Disclaimer: We are keen to stress that these are purely our observations and, in no way, supposed to be a gross generalisation of the entire population of Australia.

We have met so many lovely people. Generally, the Australians that we have met could not have been more down to earth and friendly. Nothing is too much bother for them, and they have all been very interested (or nosy!) to hear about our travels, offering their advice on where we should go and what we should see.

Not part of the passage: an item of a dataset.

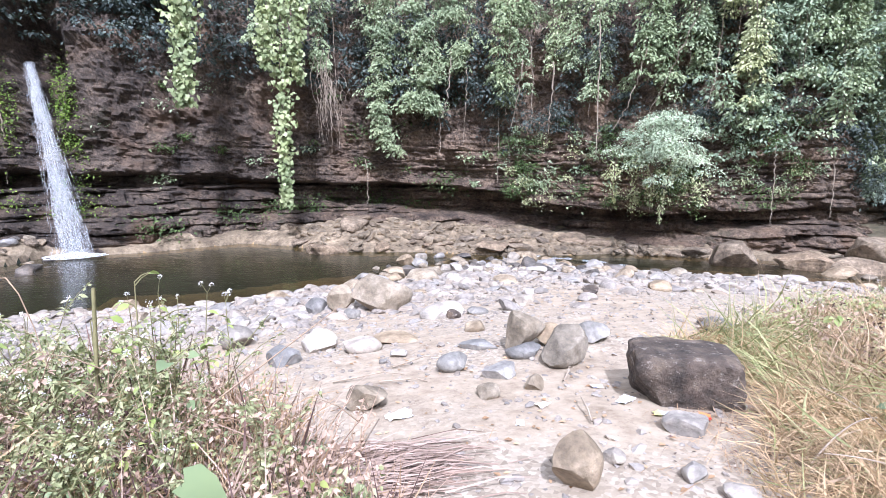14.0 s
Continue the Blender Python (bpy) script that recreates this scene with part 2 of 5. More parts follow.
FAR_Y = [-40, 6, 10.5, 12.8, 13.8, 15.2, 16.3, 15.8, 15.2, 16.4, 17.7, 17.8, 17.8, 19.1, 18.0, 16.7, 16.0, 15.3, 14.5, 13.8, 13.4, 13.3, 12.4, 11.7, 10.6, 9.7, 9.2, 9.0, 7.5, -2, -70]
BASE_X, BASE_Z = [-60, -40, -25, -14, -9, -6.3, 0, 4, 9, 12, 18, 30, 60], [2.5, 2.0, 1.5, 0.8, 0.2, -0.55, -0.45, -0.3, -0.55, -0.78, -0.85, -0.8, -0.5]
CLIFF = [(-90, 8), (-60, 11), (-40, 14.5), (-30, 16.2), (-24, 17.5), (-18, 19.0), (-13, 19.7), (-10, 19.4), (-8.2, 19.0), (-6.4, 19.3), (-4.5, 19.4), (-1.5, 20.4),
         (2, 20.8), (5, 20.3), (8, 18.9), (9.8, 17.2), (11.2, 14.9), (13, 13.0), (15, 12.1), (17.5, 11.2), (19.2, 11.5), (21, 13.3), (26, 15.8), (40, 18), (60, 19), (90, 16)]


def water_level(x):
    return np.interp(x, [-60, -30, -16, -9, -6.5, 5, 9, 14, 30, 60], [0.6, 0.0, -0.45, -0.82, -1.0, -1.0, -1.03, -1.08, -1.25, -1.5])


def cliff_line(step):
    p = np.array(CLIFF, float)
    d = np.r_[0, np.cumsum(np.linalg.norm(np.diff(p, axis=0), axis=1))]
    s = np.arange(0, d[-1], step)
    q = np.stack([np.interp(s, d, p[:, 0]), np.interp(s, d, p[:, 1])], -1)
    k = max(1, int(0.8 / step))
    ker = np.hanning(2 * k + 1)
    ker /= ker.sum()
    pad = np.pad(q, ((k, k), (0, 0)), "edge")
    q = np.stack([np.convolve(pad[:, i], ker, "valid") for i in (0, 1)], -1)
    tan = unit(np.gradient(q, axis=0))
    return s, q, np.stack([tan[:, 1], -tan[:, 0]], -1)


CS, CQ, CN = cliff_line(0.25)


def cliff_y(x):
    return np.interp(x, CQ[:, 0], CQ[:, 1])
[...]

As you can see, and as we quickly realised for ourselves, we were very naive in our anticipation of what we would find when we got to Australia. To say that we were expecting some kind of idyllic paradise would be wide of the mark, but maybe we were expecting more than we have found so far… If it sounds as though we are painting a gloomy picture of life in Australia, we aren’t, we are just being realistic.

We do love it here, and we are now looking forward to settling down into new jobs, and a new home, so that we can see what “real-life Australia” is all about. To back that up, every Pom that we have met (and there’s loads of them here!) has been singing and dancing about their new life down under.

So far, we have enjoyed our holiday of a lifetime, and now we are ready for some normality. We never thought that we would say this, but I think that we are now ready to go back to work!